Not too long ago a company (who was not a customer of mine) was in the habit of disabling after-imaging every weekend, making a new backup, and the re-enabling after imaging. This is a process that they inherited from the application vendor. I think it might have been created because they liked having the ai sequence numbers restart with 1 on a regular basis. But I'm just guessing.

It just so happens that various things related to Super Storm Sandy resulted in various power outages and other unpleasantness at around the same time that this weekly process was being executed.

They ended up with disabled after-imaging and a week-old backup. But nobody noticed the disabled after-imaging until the data center was under water a couple of days later. So several days worth of data was simply not recoverable...
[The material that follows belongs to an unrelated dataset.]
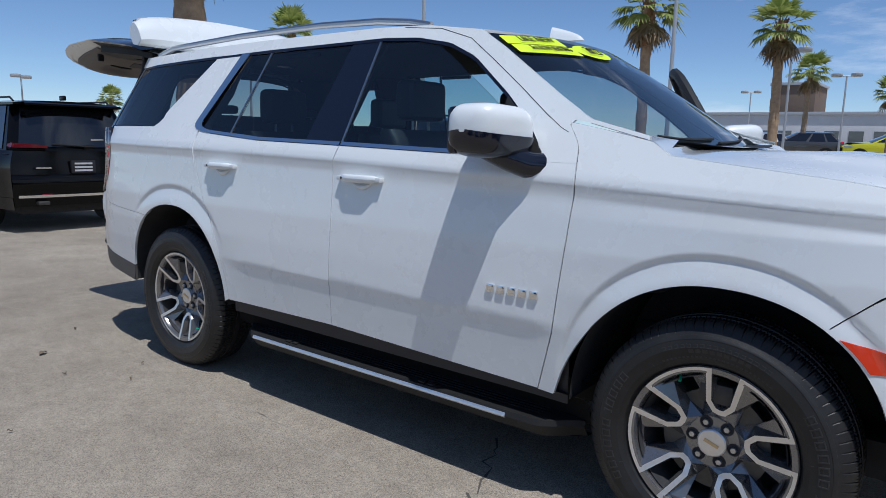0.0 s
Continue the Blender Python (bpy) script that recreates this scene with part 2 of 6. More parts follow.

A friend called looking for some help. There really wasn't anything that could be done except to learn from the experience.

Do not routinely disable after-imaging.

And if you do disable after-imaging for non-routine reasons be damned sure that it is properly re-enabled and running correctly before you let production transactions resume.

To answer your questions above -- backups cause an extent switch. Disabling after-imaging causes the ai sequence number to be reset. There is NO reason to disable after-imaging in order to backup. You can attempt to apply any ai log file to a restored db -- if it is the wrong sequence you will get an error message that, happily, tells you which sequence number you should have used. No harm is done to your target db.
 

KMoody

Member
I should probably clarify that I'm only stopping the aiarchiver (rfutil [db] -C aiarchiver disable), not after-imaging altogether.

I'm glad you brought that brought that up, though!
 

TomBascom

Curmudgeon
There would not be any reason to stop the aiarchiver either. You start a backup, an extent switch happens, the airchiver handles it...
 

KMoody

Member
So if I want to copy my previous backup file and its aiarchive files to the same folder AND I'm continuously archiving ai files on a running database, how do I ensure that I don't pick up archive files that actually belong to my current backup file? Do I have to parse the archive log?

I suppose that wouldn't matter, though; I wouldn't be missing any files, and as you said, applying the wrong AI file wouldn't do any harm.